Lack of motivation is never a problem when opponents from the same parish clash. And pride was foremost in the minds of the thirty men who did battle on Sunday. Nobody stood on ceremony. Every ball was seized upon with almost frenzied zeal.
It took Castlebar almost ten minutes, with the help of the strong wind, to get their first point . . . a ‘45’ by Richie Feeney. And although Breaffy failed to score in the first half, Castlebar’s meagre seven points looked a shaky lead with which to face the wind.
The second half was some battle. And the accuracy of Breaffy’s Matthew Conroy was more than any single Mitchels’ man could accomplish when they had the wind. He tagged on five points many of them from long range.

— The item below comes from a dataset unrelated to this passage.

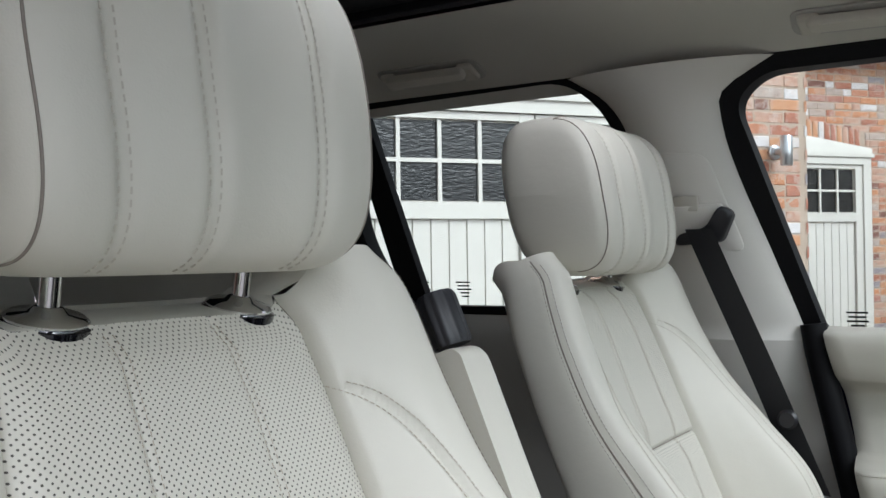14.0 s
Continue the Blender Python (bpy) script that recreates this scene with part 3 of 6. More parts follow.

Most of the Mitchels attacks had their origins in a defence in which the Feeney brothers, Alan and Richie, Donal Newcombe and Pat Kelly were excellent. Tom Cunniffe is returning to his old form. And although they lost most of the midfield breaks, Shane Fitzmaurice’s fielding was a feature of the game.
In a smart move Breaffy switched Aidan O’Shea to full-forward late in the second half where he caused piles of trouble. Mostly through his influence, Breaffy got the lead down to a single point, but despite his best efforts and those of his brother Seamus, the outstanding Kevin Scahill and Barry Jordan, Castlebar’s nerve held out.
Following their impressive defeat of Crossmolina, Knockmore are clear favourites now to take the title, but Ballintubber will be a match for any of the three remaining sides. Shrule is proof that it still anyone’s title.

Just a thought …
Maybe Kildare would have won, maybe not, but to allow an illegal goal decide a game as important as an All-Ireland semi-final is an injustice that is taken too lightly by the GAA.